### Written instruction
Write out the listing exactly as it is given.

### Supplied data

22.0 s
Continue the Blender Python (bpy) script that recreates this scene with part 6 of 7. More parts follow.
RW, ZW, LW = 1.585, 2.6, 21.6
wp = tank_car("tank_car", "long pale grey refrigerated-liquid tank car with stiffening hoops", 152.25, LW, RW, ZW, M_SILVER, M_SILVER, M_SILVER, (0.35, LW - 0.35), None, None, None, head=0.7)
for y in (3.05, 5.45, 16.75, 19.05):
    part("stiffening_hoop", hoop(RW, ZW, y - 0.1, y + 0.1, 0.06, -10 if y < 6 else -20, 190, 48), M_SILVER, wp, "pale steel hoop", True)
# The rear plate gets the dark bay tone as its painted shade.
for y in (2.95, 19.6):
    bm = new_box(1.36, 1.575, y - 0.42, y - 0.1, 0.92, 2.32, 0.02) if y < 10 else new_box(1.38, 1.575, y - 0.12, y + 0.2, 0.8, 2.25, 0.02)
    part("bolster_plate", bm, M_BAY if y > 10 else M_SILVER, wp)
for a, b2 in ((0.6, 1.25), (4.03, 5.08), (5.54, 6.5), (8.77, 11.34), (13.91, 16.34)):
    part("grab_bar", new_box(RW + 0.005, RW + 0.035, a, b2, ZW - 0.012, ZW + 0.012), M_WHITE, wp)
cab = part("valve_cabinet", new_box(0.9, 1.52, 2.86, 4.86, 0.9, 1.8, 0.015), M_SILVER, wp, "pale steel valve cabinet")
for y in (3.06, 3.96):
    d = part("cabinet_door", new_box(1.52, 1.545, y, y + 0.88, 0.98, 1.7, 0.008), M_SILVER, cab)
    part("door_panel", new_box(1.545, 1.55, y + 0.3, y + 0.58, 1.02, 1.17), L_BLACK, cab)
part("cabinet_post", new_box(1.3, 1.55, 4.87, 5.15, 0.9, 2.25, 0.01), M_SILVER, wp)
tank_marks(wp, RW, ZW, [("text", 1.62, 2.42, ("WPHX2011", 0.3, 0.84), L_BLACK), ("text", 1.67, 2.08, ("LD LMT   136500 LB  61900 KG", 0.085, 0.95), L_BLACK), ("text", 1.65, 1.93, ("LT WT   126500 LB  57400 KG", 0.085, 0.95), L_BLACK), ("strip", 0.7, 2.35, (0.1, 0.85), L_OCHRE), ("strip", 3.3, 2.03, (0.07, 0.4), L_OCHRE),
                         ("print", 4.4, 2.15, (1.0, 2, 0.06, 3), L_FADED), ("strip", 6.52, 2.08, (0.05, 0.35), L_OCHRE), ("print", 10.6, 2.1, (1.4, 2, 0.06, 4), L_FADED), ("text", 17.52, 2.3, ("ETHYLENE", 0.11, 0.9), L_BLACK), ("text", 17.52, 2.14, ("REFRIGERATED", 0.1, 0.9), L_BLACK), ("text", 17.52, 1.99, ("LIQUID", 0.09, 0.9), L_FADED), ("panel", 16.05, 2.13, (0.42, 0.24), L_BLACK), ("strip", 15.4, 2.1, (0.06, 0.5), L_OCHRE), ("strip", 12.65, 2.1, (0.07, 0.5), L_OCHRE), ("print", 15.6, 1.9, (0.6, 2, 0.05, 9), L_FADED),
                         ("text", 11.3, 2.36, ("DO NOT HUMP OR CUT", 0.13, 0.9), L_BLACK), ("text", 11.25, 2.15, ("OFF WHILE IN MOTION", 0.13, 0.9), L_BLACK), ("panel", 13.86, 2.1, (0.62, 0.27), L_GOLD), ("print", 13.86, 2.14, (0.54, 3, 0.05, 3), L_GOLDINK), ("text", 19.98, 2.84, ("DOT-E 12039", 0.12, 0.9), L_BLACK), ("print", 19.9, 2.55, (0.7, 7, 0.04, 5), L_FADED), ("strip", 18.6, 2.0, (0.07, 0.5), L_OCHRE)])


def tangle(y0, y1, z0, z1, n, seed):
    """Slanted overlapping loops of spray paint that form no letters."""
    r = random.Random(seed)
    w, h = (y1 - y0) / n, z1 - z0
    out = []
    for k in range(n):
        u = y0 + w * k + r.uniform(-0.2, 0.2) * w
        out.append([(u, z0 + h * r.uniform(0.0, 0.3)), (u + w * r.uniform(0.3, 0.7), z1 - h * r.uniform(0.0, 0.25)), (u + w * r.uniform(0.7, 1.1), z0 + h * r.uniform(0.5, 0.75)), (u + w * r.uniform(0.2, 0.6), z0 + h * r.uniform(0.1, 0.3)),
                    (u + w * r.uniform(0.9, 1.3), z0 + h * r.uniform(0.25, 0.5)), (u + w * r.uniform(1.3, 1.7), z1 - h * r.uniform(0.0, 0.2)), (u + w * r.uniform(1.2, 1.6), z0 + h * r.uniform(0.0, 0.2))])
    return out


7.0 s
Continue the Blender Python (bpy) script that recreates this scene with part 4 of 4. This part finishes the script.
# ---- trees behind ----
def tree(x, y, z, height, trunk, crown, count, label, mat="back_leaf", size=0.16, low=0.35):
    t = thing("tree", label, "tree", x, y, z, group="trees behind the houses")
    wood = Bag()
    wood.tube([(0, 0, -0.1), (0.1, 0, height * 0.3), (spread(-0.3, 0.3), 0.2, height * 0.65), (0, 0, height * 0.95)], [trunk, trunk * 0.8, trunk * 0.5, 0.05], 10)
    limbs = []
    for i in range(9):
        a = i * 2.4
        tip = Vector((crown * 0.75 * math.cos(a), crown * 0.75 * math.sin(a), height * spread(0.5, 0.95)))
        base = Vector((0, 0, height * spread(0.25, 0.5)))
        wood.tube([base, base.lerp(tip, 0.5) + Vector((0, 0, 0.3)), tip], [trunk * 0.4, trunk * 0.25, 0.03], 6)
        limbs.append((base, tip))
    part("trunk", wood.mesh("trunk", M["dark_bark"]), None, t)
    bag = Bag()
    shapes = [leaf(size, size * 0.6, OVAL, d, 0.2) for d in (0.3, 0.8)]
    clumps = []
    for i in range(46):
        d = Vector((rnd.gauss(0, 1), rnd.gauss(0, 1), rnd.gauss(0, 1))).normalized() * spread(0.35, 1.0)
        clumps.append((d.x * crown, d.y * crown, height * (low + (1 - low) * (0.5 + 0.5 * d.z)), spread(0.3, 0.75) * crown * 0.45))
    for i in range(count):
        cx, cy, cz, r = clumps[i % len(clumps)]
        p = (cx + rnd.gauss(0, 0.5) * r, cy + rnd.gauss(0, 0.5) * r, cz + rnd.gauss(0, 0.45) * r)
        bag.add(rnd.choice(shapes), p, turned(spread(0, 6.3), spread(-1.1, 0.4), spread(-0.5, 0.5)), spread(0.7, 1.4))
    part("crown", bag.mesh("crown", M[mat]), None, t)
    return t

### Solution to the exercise
22.0 s
Continue the Blender Python (bpy) script that recreates this scene with part 6 of 7. More parts follow.
RW, ZW, LW = 1.585, 2.6, 21.6
wp = tank_car("tank_car", "long pale grey refrigerated-liquid tank car with stiffening hoops", 152.25, LW, RW, ZW, M_SILVER, M_SILVER, M_SILVER, (0.35, LW - 0.35), None, None, None, head=0.7)
for y in (3.05, 5.45, 16.75, 19.05):
    part("stiffening_hoop", hoop(RW, ZW, y - 0.1, y + 0.1, 0.06, -10 if y < 6 else -20, 190, 48), M_SILVER, wp, "pale steel hoop", True)
# The rear plate gets the dark bay tone as its painted shade.
for y in (2.95, 19.6):
    bm = new_box(1.36, 1.575, y - 0.42, y - 0.1, 0.92, 2.32, 0.02) if y < 10 else new_box(1.38, 1.575, y - 0.12, y + 0.2, 0.8, 2.25, 0.02)
    part("bolster_plate", bm, M_BAY if y > 10 else M_SILVER, wp)
for a, b2 in ((0.6, 1.25), (4.03, 5.08), (5.54, 6.5), (8.77, 11.34), (13.91, 16.34)):
    part("grab_bar", new_box(RW + 0.005, RW + 0.035, a, b2, ZW - 0.012, ZW + 0.012), M_WHITE, wp)
cab = part("valve_cabinet", new_box(0.9, 1.52, 2.86, 4.86, 0.9, 1.8, 0.015), M_SILVER, wp, "pale steel valve cabinet")
for y in (3.06, 3.96):
    d = part("cabinet_door", new_box(1.52, 1.545, y, y + 0.88, 0.98, 1.7, 0.008), M_SILVER, cab)
    part("door_panel", new_box(1.545, 1.55, y + 0.3, y + 0.58, 1.02, 1.17), L_BLACK, cab)
part("cabinet_post", new_box(1.3, 1.55, 4.87, 5.15, 0.9, 2.25, 0.01), M_SILVER, wp)
tank_marks(wp, RW, ZW, [("text", 1.62, 2.42, ("WPHX2011", 0.3, 0.84), L_BLACK), ("text", 1.67, 2.08, ("LD LMT   136500 LB  61900 KG", 0.085, 0.95), L_BLACK), ("text", 1.65, 1.93, ("LT WT   126500 LB  57400 KG", 0.085, 0.95), L_BLACK), ("strip", 0.7, 2.35, (0.1, 0.85), L_OCHRE), ("strip", 3.3, 2.03, (0.07, 0.4), L_OCHRE),
                         ("print", 4.4, 2.15, (1.0, 2, 0.06, 3), L_FADED), ("strip", 6.52, 2.08, (0.05, 0.35), L_OCHRE), ("print", 10.6, 2.1, (1.4, 2, 0.06, 4), L_FADED), ("text", 17.52, 2.3, ("ETHYLENE", 0.11, 0.9), L_BLACK), ("text", 17.52, 2.14, ("REFRIGERATED", 0.1, 0.9), L_BLACK), ("text", 17.52, 1.99, ("LIQUID", 0.09, 0.9), L_FADED), ("panel", 16.05, 2.13, (0.42, 0.24), L_BLACK), ("strip", 15.4, 2.1, (0.06, 0.5), L_OCHRE), ("strip", 12.65, 2.1, (0.07, 0.5), L_OCHRE), ("print", 15.6, 1.9, (0.6, 2, 0.05, 9), L_FADED),
                         ("text", 11.3, 2.36, ("DO NOT HUMP OR CUT", 0.13, 0.9), L_BLACK), ("text", 11.25, 2.15, ("OFF WHILE IN MOTION", 0.13, 0.9), L_BLACK), ("panel", 13.86, 2.1, (0.62, 0.27), L_GOLD), ("print", 13.86, 2.14, (0.54, 3, 0.05, 3), L_GOLDINK), ("text", 19.98, 2.84, ("DOT-E 12039", 0.12, 0.9), L_BLACK), ("print", 19.9, 2.55, (0.7, 7, 0.04, 5), L_FADED), ("strip", 18.6, 2.0, (0.07, 0.5), L_OCHRE)])


def tangle(y0, y1, z0, z1, n, seed):
    """Slanted overlapping loops of spray paint that form no letters."""
    r = random.Random(seed)
    w, h = (y1 - y0) / n, z1 - z0
    out = []
    for k in range(n):
        u = y0 + w * k + r.uniform(-0.2, 0.2) * w
        out.append([(u, z0 + h * r.uniform(0.0, 0.3)), (u + w * r.uniform(0.3, 0.7), z1 - h * r.uniform(0.0, 0.25)), (u + w * r.uniform(0.7, 1.1), z0 + h * r.uniform(0.5, 0.75)), (u + w * r.uniform(0.2, 0.6), z0 + h * r.uniform(0.1, 0.3)),
                    (u + w * r.uniform(0.9, 1.3), z0 + h * r.uniform(0.25, 0.5)), (u + w * r.uniform(1.3, 1.7), z1 - h * r.uniform(0.0, 0.2)), (u + w * r.uniform(1.2, 1.6), z0 + h * r.uniform(0.0, 0.2))])
    return out


7.0 s
Continue the Blender Python (bpy) script that recreates this scene with part 4 of 4. This part finishes the script.
# ---- trees behind ----
def tree(x, y, z, height, trunk, crown, count, label, mat="back_leaf", size=0.16, low=0.35):
    t = thing("tree", label, "tree", x, y, z, group="trees behind the houses")
    wood = Bag()
    wood.tube([(0, 0, -0.1), (0.1, 0, height * 0.3), (spread(-0.3, 0.3), 0.2, height * 0.65), (0, 0, height * 0.95)], [trunk, trunk * 0.8, trunk * 0.5, 0.05], 10)
    limbs = []
    for i in range(9):
        a = i * 2.4
        tip = Vector((crown * 0.75 * math.cos(a), crown * 0.75 * math.sin(a), height * spread(0.5, 0.95)))
        base = Vector((0, 0, height * spread(0.25, 0.5)))
        wood.tube([base, base.lerp(tip, 0.5) + Vector((0, 0, 0.3)), tip], [trunk * 0.4, trunk * 0.25, 0.03], 6)
        limbs.append((base, tip))
    part("trunk", wood.mesh("trunk", M["dark_bark"]), None, t)
    bag = Bag()
    shapes = [leaf(size, size * 0.6, OVAL, d, 0.2) for d in (0.3, 0.8)]
    clumps = []
    for i in range(46):
        d = Vector((rnd.gauss(0, 1), rnd.gauss(0, 1), rnd.gauss(0, 1))).normalized() * spread(0.35, 1.0)
        clumps.append((d.x * crown, d.y * crown, height * (low + (1 - low) * (0.5 + 0.5 * d.z)), spread(0.3, 0.75) * crown * 0.45))
    for i in range(count):
        cx, cy, cz, r = clumps[i % len(clumps)]
        p = (cx + rnd.gauss(0, 0.5) * r, cy + rnd.gauss(0, 0.5) * r, cz + rnd.gauss(0, 0.45) * r)
        bag.add(rnd.choice(shapes), p, turned(spread(0, 6.3), spread(-1.1, 0.4), spread(-0.5, 0.5)), spread(0.7, 1.4))
    part("crown", bag.mesh("crown", M[mat]), None, t)
    return t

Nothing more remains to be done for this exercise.